## Start Given data

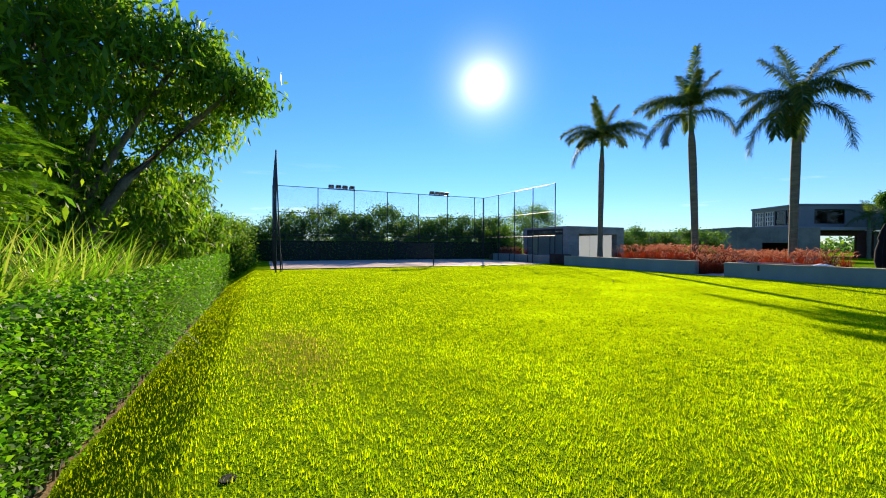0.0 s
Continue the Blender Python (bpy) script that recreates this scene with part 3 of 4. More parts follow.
def house_window(x0, x1, z0, z1, side, bars=0, glass=GLASS, deep=0.12, plane=0.0):
    wnd = new("window")
    wnd.parent = house
    t = 0.06
    fr = [(x0, x0 + t, plane + deep, plane + deep + 0.06, z0, z1), (x1 - t, x1, plane + deep, plane + deep + 0.06, z0, z1), (x0 + t, x1 - t, plane + deep, plane + deep + 0.06, z0, z0 + t), (x0 + t, x1 - t, plane + deep, plane + deep + 0.06, z1 - t, z1)]
    for i in range(bars):
        c = x0 + (x1 - x0) * (i + 1) / (bars + 1)
        fr.append((c - 0.025, c + 0.025, plane + deep + 0.005, plane + deep + 0.055, z0 + t, z1 - t))
    if bars:
        for i in range(2):
            c = z0 + (z1 - z0) * (i + 1) / 3
            fr.append((x0 + t, x1 - t, plane + deep + 0.01, plane + deep + 0.05, c - 0.025, c + 0.025))
    pa = [(x0 + t, x1 - t, plane + deep + 0.025, plane + deep + 0.035, z0 + t, z1 - t)]
    if side == "u":
        fr, pa = swap(fr), swap(pa)
    part("window_frame", boxes(fr), STEEL if not bars else WHITE, wnd)
    p = part("pane", boxes(pa), glass, wnd)
    p.visible_shadow = False
    return wnd


for i, (a, b, c, d) in enumerate(lw):
    house_window(a, b, c, d, "u", bars=3 if i >= 2 else 0)
for a, b, c, d in rw:
    house_window(a, b, c, d, "v", glass=HOUSE_GLASS)
# lower storey with terrace roof
part("terrace_slab", boxes([(-1.2, 9.0, -1.2, 17.0, 3.3, 3.68)], 0.02), HOUSE_LIGHT, house, "pale projecting terrace slab")
part("wall", holed_bm(-0.6, 17.0, 0, 3.298, -0.6, -0.3, [(3.0, 7.0, 0.4, 2.6)], True), HOUSE_WALL, house)
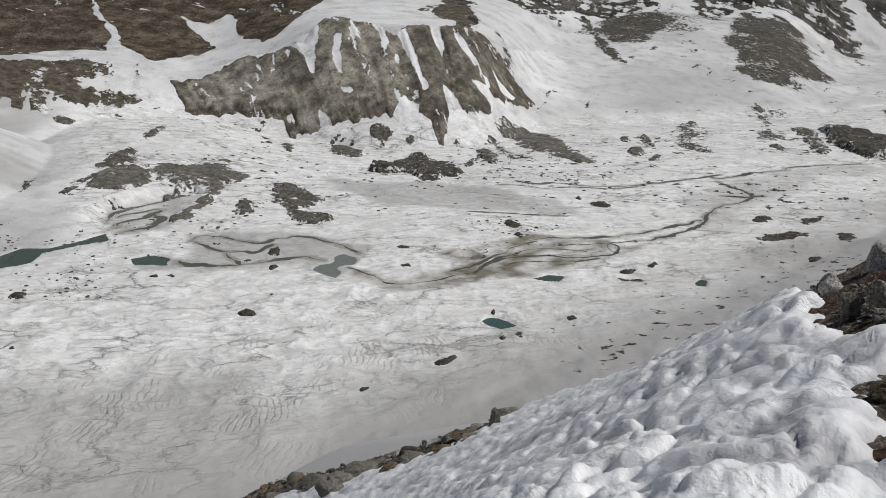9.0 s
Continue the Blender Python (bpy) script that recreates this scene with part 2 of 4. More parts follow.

## End Given data

*Short task*:
Leave the pictures out and output the rest of the listing exactly.

*Task answer*:
0.0 s
Continue the Blender Python (bpy) script that recreates this scene with part 3 of 4. More parts follow.
def house_window(x0, x1, z0, z1, side, bars=0, glass=GLASS, deep=0.12, plane=0.0):
    wnd = new("window")
    wnd.parent = house
    t = 0.06
    fr = [(x0, x0 + t, plane + deep, plane + deep + 0.06, z0, z1), (x1 - t, x1, plane + deep, plane + deep + 0.06, z0, z1), (x0 + t, x1 - t, plane + deep, plane + deep + 0.06, z0, z0 + t), (x0 + t, x1 - t, plane + deep, plane + deep + 0.06, z1 - t, z1)]
    for i in range(bars):
        c = x0 + (x1 - x0) * (i + 1) / (bars + 1)
        fr.append((c - 0.025, c + 0.025, plane + deep + 0.005, plane + deep + 0.055, z0 + t, z1 - t))
    if bars:
        for i in range(2):
            c = z0 + (z1 - z0) * (i + 1) / 3
            fr.append((x0 + t, x1 - t, plane + deep + 0.01, plane + deep + 0.05, c - 0.025, c + 0.025))
    pa = [(x0 + t, x1 - t, plane + deep + 0.025, plane + deep + 0.035, z0 + t, z1 - t)]
    if side == "u":
        fr, pa = swap(fr), swap(pa)
    part("window_frame", boxes(fr), STEEL if not bars else WHITE, wnd)
    p = part("pane", boxes(pa), glass, wnd)
    p.visible_shadow = False
    return wnd


for i, (a, b, c, d) in enumerate(lw):
    house_window(a, b, c, d, "u", bars=3 if i >= 2 else 0)
for a, b, c, d in rw:
    house_window(a, b, c, d, "v", glass=HOUSE_GLASS)
# lower storey with terrace roof
part("terrace_slab", boxes([(-1.2, 9.0, -1.2, 17.0, 3.3, 3.68)], 0.02), HOUSE_LIGHT, house, "pale projecting terrace slab")
part("wall", holed_bm(-0.6, 17.0, 0, 3.298, -0.6, -0.3, [(3.0, 7.0, 0.4, 2.6)], True), HOUSE_WALL, house)
9.0 s
Continue the Blender Python (bpy) script that recreates this scene with part 2 of 4. More parts follow.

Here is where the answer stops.